I used an arepa recipe from Marian Blazes on About.com which is perfect, but I replaced her steak filling with fresh chorizo, queso and black beans. I invite you to celebrate your kitchen flooring by taking a chance on this recipe.
Serves two (makes four arepas)
- 1 1/4 cup white or yellow arepa flour (masarepa)
- 1/2 teaspoon salt
- 1 1/3 cups hot water
- 1 tablespoon melted butter
- 1 tablespoon vegetable oil, for frying
- 4 small fresh chorizo links
- 1 small onion, diced
- 2 cloves garlic
- Salt and pepper
- ¾ cup black beans
- ¾ cups shredded cheese, such as queso oaxaca or mozzarella
- Preheat oven to 300°F.
- Heat a teaspoon of vegetable oil in a skillet on a medium burner and add the fresh chorizo. Break apart using a wooden spoon. Cook for 10 minutes.

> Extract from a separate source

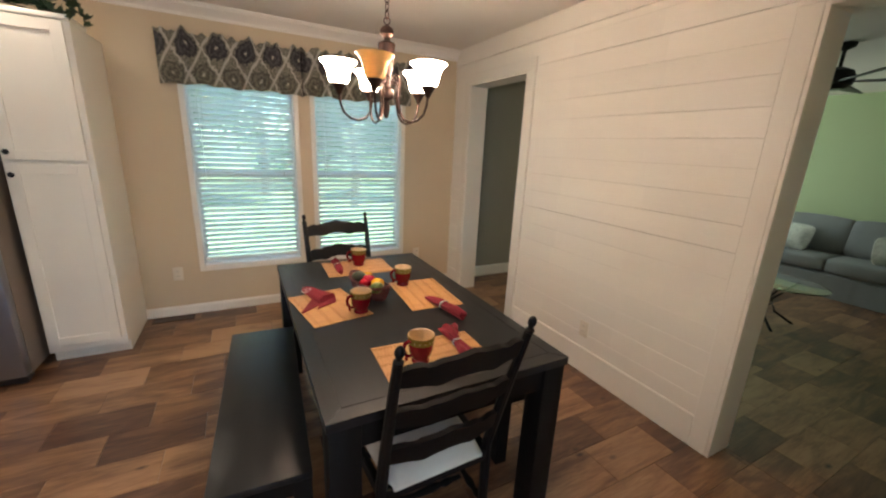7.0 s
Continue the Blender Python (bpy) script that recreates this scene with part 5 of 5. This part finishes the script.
garland(-0.36, 1.075, PF + 0.06, 2.166, 190, 4, 0.14)
garland(-0.80, -0.40, PF + 0.07, 2.166, 50, 6, 0.0)
g = thing("ivy_spray", "hanging ivy spray at the end of the cabinets", "garland", pose(-0.79, PF + 0.05, 2.10))
for mm in bpy.data.meshes:
    if mm.name.startswith("leaf") and len(mm.polygons) == 12:
        lf = mm
rg = random.Random(12)
for i in range(34):
    q = piece("leaf", lf, g, (rg.uniform(-0.06, 0.05), rg.uniform(-0.05, 0.05), rg.uniform(-0.26, 0.10)))
    q.rotation_euler = (rg.uniform(0.4, 2.0), rg.uniform(-0.8, 0.8), rg.uniform(0, 6.28))
part("vine", tube([(0, 0, 0.07), (-0.02, -0.01, -0.05), (0.01, 0, -0.24)], 0.004, 5), M["bark"], g)

# lamps in the ceilings
# the fixture at (0.72, 2.02) is unseen, added with its lamp
for dx, dy in DOWNLIGHTS:
    dl = thing("ceiling_downlight", "round recessed downlight, lit", "ceiling light", pose(dx, dy, CEIL), "recessed downlights")
    part("trim_ring", lathe([(0.078, -0.002), (0.098, -0.004), (0.100, -0.001), (0.078, 0.0)], 28), M["trim"], dl)
    part("lens", lathe([(0, -0.006), (0.078, -0.006), (0.078, -0.003), (0, -0.003)], 28), M["downlight"], dl)
hl = thing("hall_ceiling_light", "dark bowl ceiling light in the hallway", "ceiling light", pose(-5.9, 1.37, CEIL))
part("pan", lathe([(0, -0.03), (0.10, -0.03), (0.14, -0.001), (0, -0.001)], 24), M["bronze"], hl)
part("bowl", lathe([(0, -0.11), (0.06, -0.10), (0.12, -0.06), (0.13, -0.03), (0.10, -0.03)], 24), M["bronze"], hl)

# ---- living room ----
SB, SY = 8.82, 2.80
so = thing("sofa", "grey-blue skirted sofa with rolled arms", "sofa", pose(SB, SY, 0, 0, 0, -90))
# local: x along the sofa, -y toward the viewer
L = 0.79
def puffed(x0, y0, z0, x1, y1, z1, puff=0.03, bev=0.05):
    bm = boxed(x0, y0, z0, x1, y1, z1)
    bmesh.ops.subdivide_edges(bm, edges=list(bm.edges), cuts=7, use_grid_fill=True)
    c = Vector(((x0 + x1) / 2, (y0 + y1) / 2, (z0 + z1) / 2))
    h = Vector(((x1 - x0) / 2, (y1 - y0) / 2, (z1 - z0) / 2))
    for v in bm.verts:
        q = Vector(((v.co.x - c.x) / h.x, (v.co.y - c.y) / h.y, (v.co.z - c.z) / h.z))
        for i in range(3):
            o1, o2 = [k for k in range(3) if k != i]
            q[i] *= 1 - 0.05 * (q[o1] ** 6 + q[o2] ** 6)
        n = q.normalized()
        b = (1 - q.x ** 4) * (1 - q.z ** 4) + (1 - q.x ** 4) * (1 - q.y ** 4) + (1 - q.y ** 4) * (1 - q.z ** 4)
        v.co = c + Vector((q.x * h.x, q.y * h.y, q.z * h.z)) + n * puff * b * 0.5
    return bm
part("base", puffed(-L + 0.02, -0.88, 0.10, L - 0.02, -0.04, 0.30, 0.008), M["sofa"], so, smooth=60)
bm = bmesh.new()
sk1 = []
for i in range(81):
    x = -L + 2 * L * i / 80
    f = 0.008 * math.sin(i * 0.9) * (1 if i % 27 < 3 else 0.35)
    sk1.append((bm.verts.new((x, -0.905 + f, 0.006)), bm.verts.new((x, -0.893, 0.27)), bm.verts.new((x, -0.885, 0.27)), bm.verts.new((x, -0.885 + f, 0.006))))
for a, b in zip(sk1, sk1[1:]):
    for k in range(4):
        bm.faces.new((a[k], a[(k + 1) % 4], b[(k + 1) % 4], b[k]))
part("skirt", bm, M["sofa"], so, smooth=60)
part("back", puffed(-L + 0.06, -0.26, 0.12, L - 0.06, -0.03, 0.80, 0.02), M["sofa"], so, smooth=60)
for s in (-1, 1):
    part("arm", puffed(s * (L - 0.10) - 0.11, -0.88, 0.08, s * (L - 0.10) + 0.11, -0.06, 0.50, 0.01), M["sofa"], so, smooth=60)
    part("arm_roll", moved(lathe([(0, 0), (0.11, 0), (0.13, 0.03), (0.13, 0.78), (0.11, 0.82), (0, 0.82)], 24), pose(s * (L - 0.09), -0.895, 0.50, -90, 0, 0)), M["sofa"], so, smooth=60)
    part("seat_cushion", puffed(s * 0.29 - 0.288, -0.90, 0.30, s * 0.29 + 0.288, -0.24, 0.46, 0.03), M["sofa"], so, smooth=60)
    part("back_cushion", moved(puffed(-0.35, -0.10, -0.22, 0.35, 0.10, 0.22, 0.05), pose(s * 0.352, -0.31, 0.675, -12, 0, 0)), M["sofa"], so, smooth=60)
    part("skirt_side", boxed(s * (L - 0.005) - 0.006, -0.88, 0.006, s * (L - 0.005) + 0.006, -0.05, 0.27, bev=0.003), M["sofa"], so)
for x, a in ((-0.47, 28), (0.44, -14)):
    p = thing("throw_pillow", "pale green patterned cushion propped on the sofa", "pillow", pose(SB - 0.60, SY + x, 0.625, 0, 0, -90 + a) @ pose(0, 0, 0, -20, 0, 0), "cushions on the sofa")
    bm = puffed(-0.17, -0.050, -0.15, 0.17, 0.050, 0.15, 0.05)
    for v in bm.verts:
        e = max(abs(v.co.x) / 0.17, abs(v.co.z) / 0.15)
        v.co.y *= max(0.15, 1 - 0.75 * min(1, e) ** 3)
    part("cover", bm, M["pillow"], p, smooth=70)
ctb = thing("coffee_table", "oval glass coffee table on curved black metal legs", "coffee table", pose(6.35, 2.80, 0))
part("top", moved(lathe([(0, 0.425), (1, 0.425), (1.01, 0.431), (1, 0.437), (0, 0.437)], 40), Matrix.Diagonal((0.36, 0.55, 1, 1))), M["pane"], ctb, "clear glass top")
for k in range(4):
    a = math.pi / 4 + k * math.pi / 2
    c, s = math.cos(a), math.sin(a)
    part("leg", tube([(0.30 * c, 0.42 * s, 0), (0.16 * c, 0.24 * s, 0.10), (0.12 * c, 0.18 * s, 0.22), (0.22 * c, 0.32 * s, 0.36), (0.27 * c, 0.38 * s, 0.424)], 0.012, 8), M["black_metal"], ctb)
part("brace", tube([(0.115 * math.cos(a), 0.17 * math.sin(a), 0.2) for a in np.linspace(0, 6.283, 25)[:-1]], 0.008, 6, closed=True), M["black_metal"], ctb)
LCEIL = CEIL - 0.06
fan = thing("ceiling_fan", "dark ceiling fan at rest in the living room", "ceiling fan", pose(6.0, 2.51, 0.09))
part("canopy", lathe([(0.02, (LCEIL - 0.09) - 0.05), (0.06, (LCEIL - 0.09) - 0.03), (0.065, (LCEIL - 0.09) - 0.001), (0, (LCEIL - 0.09) - 0.001)], 20), M["black_metal"], fan)
part("down_rod", tube([(0, 0, (LCEIL - 0.09) - 0.04), (0, 0, 2.17)], 0.012, 8), M["black_metal"], fan)
part("motor", lathe([(0, 2.02), (0.06, 2.02), (0.10, 2.05), (0.11, 2.10), (0.09, 2.15), (0.03, 2.18), (0, 2.18)], 24), M["black_metal"], fan)
for k in range(5):
    o = [(0.09, -0.03), (0.20, -0.062), (0.60, -0.078), (0.64, -0.06), (0.64, 0.06), (0.60, 0.078), (0.20, 0.062), (0.09, 0.03)]
    part("blade", moved(prism(o, 0.008, "z"), pose(0, 0, 2.075, 0, 0, 8 + 72 * k) @ pose(0, 0, 0, 14, 0, 0)), M["black_wood"], fan)

# ---- outdoors ----
solid("ground", boxed(-400, -400, -0.9, 400, 800, -0.5), M["grass"], "sunlit green lawn round the house", "lawn")


def leaf_mass(bm, c, r, n, rg, size):
    for _ in range(n):
        d = Vector((rg.gauss(0, 1), rg.gauss(0, 1), rg.gauss(0, 1))).normalized() * (rg.random() ** 0.45)
        p = Vector(c) + Vector((d.x * r[0], d.y * r[1], d.z * r[2]))
        a = Vector((rg.uniform(-1, 1), rg.uniform(-1, 1), rg.uniform(-1, 1))).normalized()
        b = a.cross(Vector((rg.uniform(-1, 1), rg.uniform(-1, 1), rg.uniform(-1, 1)))).normalized()
        s = size * rg.uniform(0.6, 1.4)
        vs = [bm.verts.new(q) for q in (p - a * s, p + b * s * 0.5, p + a * s, p - b * s * 0.5)]
        bm.faces.new(vs)


def tree(x, y, h, seed):
    th = thing("tree", "leafy green tree with a brown trunk", "tree", pose(x, y, -0.5))
    rg = random.Random(seed)
    part("trunk", tube([(0, 0, 0), (0.05, 0.02, h * 0.3), (-0.04, 0.05, h * 0.6), (0.03, 0, h * 0.9)], [0.16, 0.12, 0.08, 0.03], 9), M["bark"], th)
    crown = bmesh.new()
    for k in range(9):
        a = rg.uniform(0, 6.28)
        z = h * rg.uniform(0.30, 0.75)
        e = Vector((math.cos(a) * h * rg.uniform(0.15, 0.32), math.sin(a) * h * rg.uniform(0.15, 0.32), z + h * rg.uniform(0.05, 0.22)))
        part("limb", tube([(0, 0, z), e * 0.5 + Vector((0, 0, z * 0.55)), e], [0.05, 0.035, 0.015], 6), M["bark"], th)
        leaf_mass(crown, e, (h * 0.17, h * 0.17, h * 0.13), 230, rg, 0.11)
    leaf_mass(crown, (0, 0, h * 0.9), (h * 0.2, h * 0.2, h * 0.14), 300, rg, 0.11)
    me = bpy.data.meshes.new("crown")
    crown.to_mesh(me)
    crown.free()
    me.materials.append(M["foliage"])
    ob = new("crown", me)
    ob.parent = th


for i, (x, y, h) in enumerate(((-8.5, 15.5, 6.0), (-5.2, 13.0, 4.4), (-2.0, 17.0, 6.0), (0.4, 14.2, 4.2), (2.6, 17.5, 6.0), (5.2, 14.0, 4.4), (8.2, 16.6, 5.6), (-12.5, 10.5, 5.5), (-13.5, 5.0, 5.2), (-11.5, 17.5, 6.5))):
    tree(x, y, h, 60 + i)
bm = bmesh.new()
rg = random.Random(77)
for i in range(70):
    leaf_mass(bm, (-34 + i * 0.95, 23 + rg.uniform(-2, 2), rg.uniform(0.3, 3.6)), (1.4, 1.2, 1.7), 110, rg, 0.2)
me = bpy.data.meshes.new("woods")
bm.to_mesh(me)
bm.free()
me.materials.append(M["foliage"])
tagged(new("woods", me), "dense green woods behind the lawn", "woods", "", "stuff")
porch = thing("porch", "timber porch post beside white house siding", "porch", pose(-5.9, 4.6, -0.5))
part("post", boxed(-0.05, 0.19, 0, 0.05, 0.30, 3.2, bev=0.006), M["post_wood"], porch, "raw timber post")
part("beam", boxed(-0.08, -0.6, 2.85, 0.08, 2.6, 3.05, bev=0.006), M["post_wood"], porch, "raw timber beam")
me = mesh_of("siding_board", prism([(-0.02, 0), (0.02, 0), (0.005, 0.115), (-0.01, 0.115)], 1.1, "y"), M["siding"])
for i in range(26):
    piece("siding_board", me, porch, (-0.35, -0.43, 0.3 + i * 0.11))
part("rail", boxed(-0.04, 0.30, 1.75, 0.04, 2.4, 1.83, bev=0.005), M["post_wood"], porch)


# ---- floor planks, nearest as pieces, the rest joined ----
floor = thing("floor", "brown printed wood planks in staggered rows", "floor", kind="structure")
PL, PW, PT = 0.44, 0.2246, 0.05
plank = mesh_of("plank", boxed(-PL / 2 + 0.0010, -PW / 2 + 0.0010, -PT, PL / 2 - 0.0010, PW / 2 - 0.0010, 0, bev=0.0014), M["plank"])
far = bmesh.new()
ROOMS = [(-7.08, 4.09, 0.69, WN), (4.09, 8.86, -0.75, WN), (8.86, 10.56, -1.2, 2.6)]


def add_plank(x0, x1, y0, y1):
    full = x1 - x0 > PL - 0.002 and y1 - y0 > PW - 0.002
    near = -0.75 < x0 and x1 < 4.2 and y1 < 4.6
    if near and full:
        piece("plank", plank, floor, ((x0 + x1) / 2, (y0 + y1) / 2, 0))
    elif near:
        piece("plank", mesh_of("plank", boxed(x0 + 0.0007, y0 + 0.0007, -PT, x1 - 0.0007, y1 - 0.0007, 0, bev=0.0012), M["plank"]), floor)
    else:
        e = 0.0009
        v = [far.verts.new(p) for p in ((x0 + e, y0 + e, 0), (x1 - e, y0 + e, 0), (x1 - e, y1 - e, 0), (x0 + e, y1 - e, 0), (x0, y0, -0.006), (x1, y0, -0.006), (x1, y1, -0.006), (x0, y1, -0.006))]
        far.faces.new(v[:4])
        for a in range(4):
            b = (a + 1) % 4
            far.faces.new((v[a], v[a + 4], v[b + 4], v[b]))


for rx0, rx1, ry0, ry1 in ROOMS:
    r0 = math.floor((ry0 - 1.073) / PW)
    for r in range(r0, int((ry1 - 1.073) / PW) + 1):
        ya, yb = 1.073 + r * PW, 1.073 + (r + 1) * PW
        ya, yb = max(ya, ry0), min(yb, ry1)
        if yb - ya < 0.01:
            continue
        s = 1.791 + 0.169 * r
        k0 = math.floor((rx0 - s) / PL)
        for k in range(k0, int((rx1 - s) / PL) + 2):
            xa, xb = max(s + k * PL, rx0), min(s + (k + 1) * PL, rx1)
            if xb - xa > 0.01:
                add_plank(xa, xb, ya, yb)
me = bpy.data.meshes.new("far_planks")
bmesh.ops.recalc_face_normals(far, faces=far.faces)
far.to_mesh(me)
far.free()
me.materials.append(M["plank_far"])
ob = new("far_planks", me)
ob.parent = floor
tagged(ob, "brown wood planks of kitchen, hallway and living room", kind="stuff")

- Add onions and garlic to the sausage and stir. Cook until the chorizo and onion caramelizes.
- Meanwhile, prepare areapa dough. Stir salt into arepa flour Add hot water and mix well with a wooden spoon. Stir in the melted butter. Cover dough with plastic wrap and let rest 15 minutes.
- While dough is resting, warm black beans in a saucepan.
- Separate dough into four pieces. Shape each piece into a smooth ball.
- Place each ball in between 2 sheets of plastic wrap or two ziplock bags and flatten gently with the bottom of a pot. Arepas should be about 4 inches in diameter and almost an ¾ inch thick. Use your fingers to smooth out any cracks along the edges.
- Heat a tablespoon of oil in cast iron skillet on medium heat.
- Cook arepas about 5 minutes on each side until a slightly brown crust forms. They should look like an english muffin. If they are browning too fast, lower the heat. Add more butter or oil for subsequent batches as needed.
- Place arepas on a cookie sheet and heat for 10 minutes in the oven to finish cooking.
- Slice the arepas in half and add your chorizo, beans and cheese mixture.
- Place under a broiler for 2-5 minutes until the cheese melts. Serve immediately.
Suggested serving: Orange soda and hot sauce.